José Serra foi o candidato depois de ter ocupado o Ministério da
Saúde e ocupado a mídia com várias iniciativas, tais como
campanhas de vacinação, quebra de patentes de remédios etc. A
política de transferência de renda consagrada pelo Bolsa Família
no governo Lula teve início com o Bolsa Escola no governo Fernando
Henrique.
Lula
e Fernando Henrique estavam pressionados pelo eleitorado. Política
social de sucesso dá voto. O desempenho eleitoral de Serra em 2002,
derrotado por mais de 20 pontos percentuais de margem por Lula, não
pode ser atribuído à sua associação com a área da saúde, mas
sim com o fato de o governo Fernando Henrique ter tido uma avaliação
abaixo de 30% de "ótimo" e "bom" às vésperas
da eleição. Lula investiu pesadamente na política social por
várias razões: pressão social e da opinião pública, necessidade
de renovar a agenda do país - depois de solucionado o problema da
inflação, outros problemas apareceram - e também por conta de sua
ideologia. Líderes e governos de esquerda, quando precisam escolher,
conferem mais importância ao combate à desigualdade de renda do que
à geração de eficiência econômica. Todos os governos fazem as
duas coisas, a diferença está na prioridade atribuída a cada uma
delas.
O
resultado de política social, sejam iniciativas de transferência de
renda, como o Bolsa Família, seja o aumento real do salário mínimo
e, principalmente, a melhoria da escolaridade da população mais
pobre, tudo isso resultou na redução da desigualdade de renda.
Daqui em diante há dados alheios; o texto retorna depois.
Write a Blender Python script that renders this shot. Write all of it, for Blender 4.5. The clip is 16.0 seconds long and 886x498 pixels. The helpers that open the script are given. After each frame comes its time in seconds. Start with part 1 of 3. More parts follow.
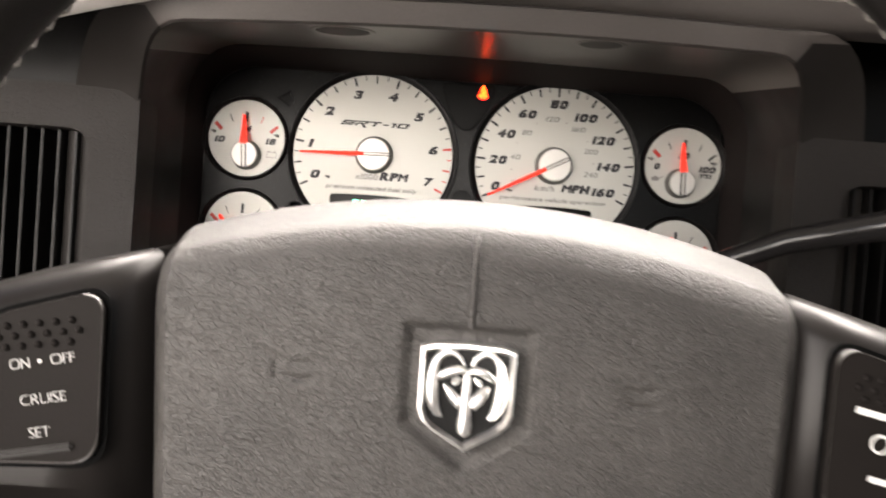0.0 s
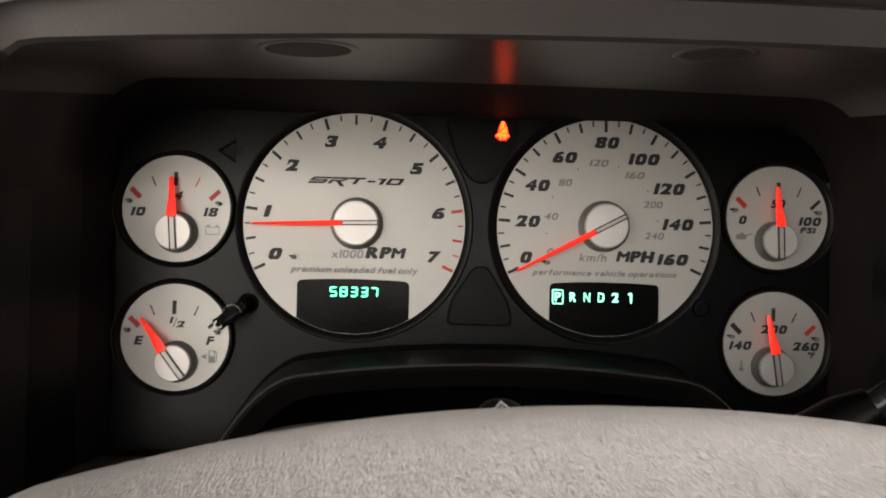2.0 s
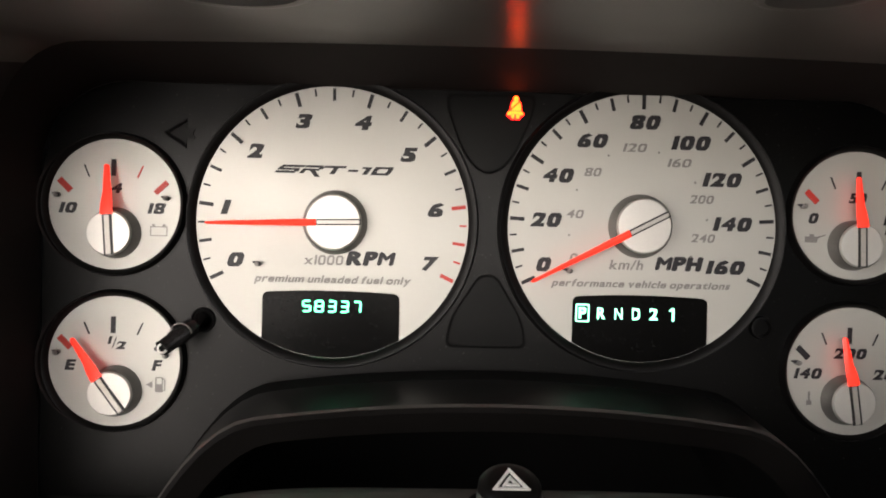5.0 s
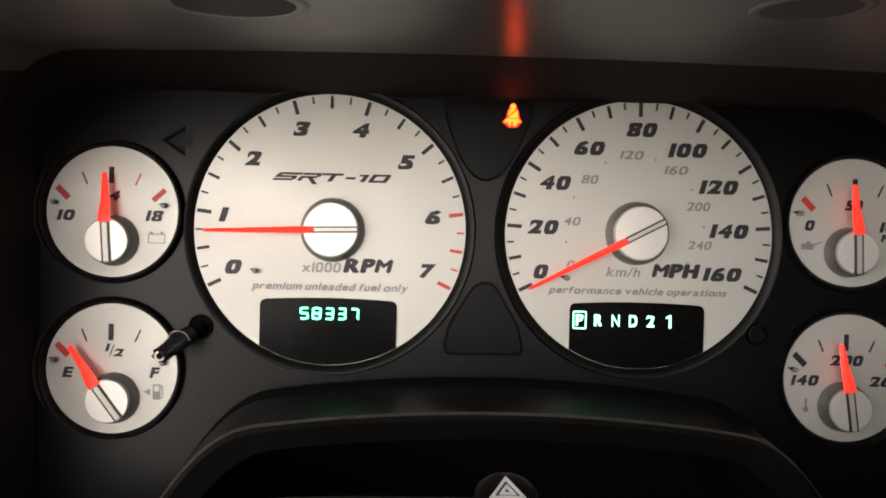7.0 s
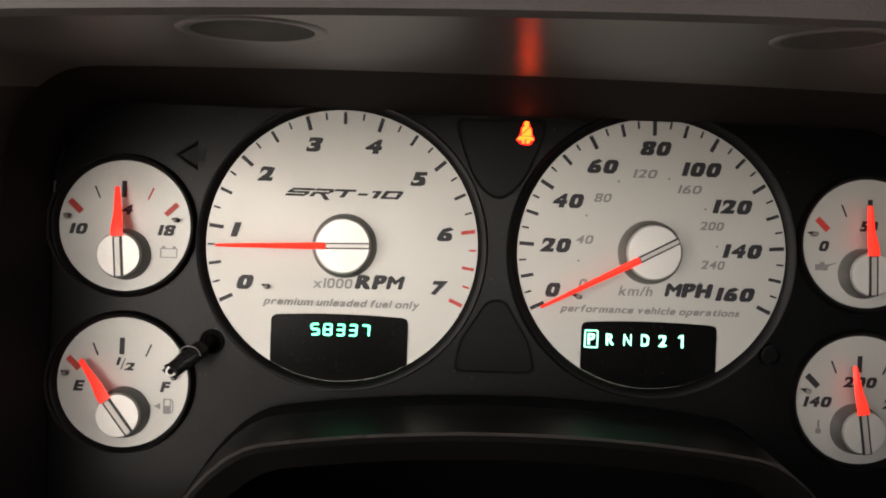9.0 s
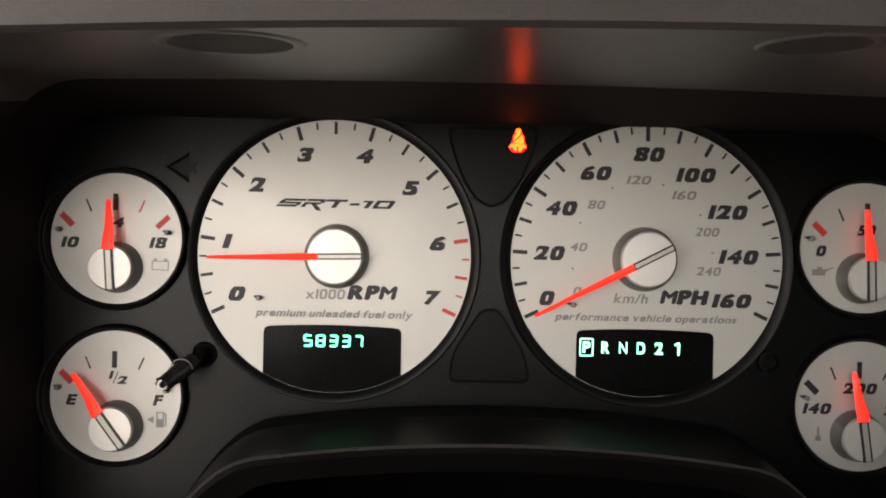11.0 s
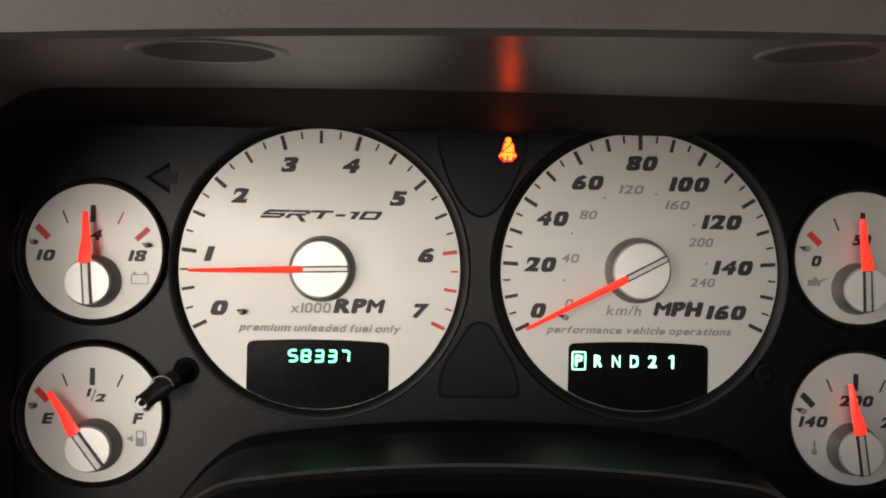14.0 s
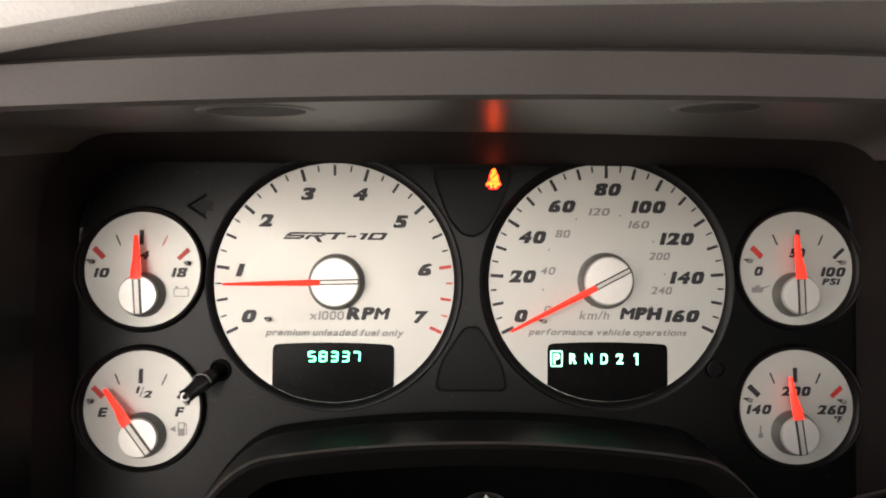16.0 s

Todos os dados comprovam isso: as Pnads do IBGE, as criteriosas
análises do Ipea, estudos acadêmicos etc. A desigualdade diminuiu e
isso é aprovado pela população: 57% consideram que é bom para o
Brasil e para o povo brasileiro que a desigualdade entre ricos e
pobres diminua. Somente 22% acham que isso não é bom nem é ruim, e
9% acham que a redução da desigualdade de renda não é algo bom
para o país.
Tão
importante como essa aprovação da maioria da população à redução
da desigualdade é a percepção, também bastante ampla, de que a
classe média vem crescendo. De fato, 49% dos brasileiros consideram
que a classe média no Brasil está aumentando e com isso a
desigualdade entre ricos e pobres está diminuindo, enquanto 38%
acreditam que a desigualdade entre pobres e ricos não está
diminuindo. O que a população quer, redução da desigualdade, vem
sendo atendido.
Há
a percepção de que a desigualdade diminuiu mais durante o governo
Lula do que no governo Dilma: 56% dos brasileiros afirmam que a
desigualdade diminuiu quando Lula foi presidente e a proporção é
de 38% quando se pergunta se isso ocorreu no governo Dilma. Por outro
lado, 24% acham que a desigualdade permaneceu inalterada no período
Lula e 35% dizem o mesmo para o atual governo. Uma minoria dos
brasileiros acha que a desigualdade aumentou. Isso vale tanto para os
16% que consideram que assim foi no governo Lula e os 22% que dizem
que ocorreu no governo Dilma.
Estamos
tratando aqui de percepções da sociedade e não de dados reais.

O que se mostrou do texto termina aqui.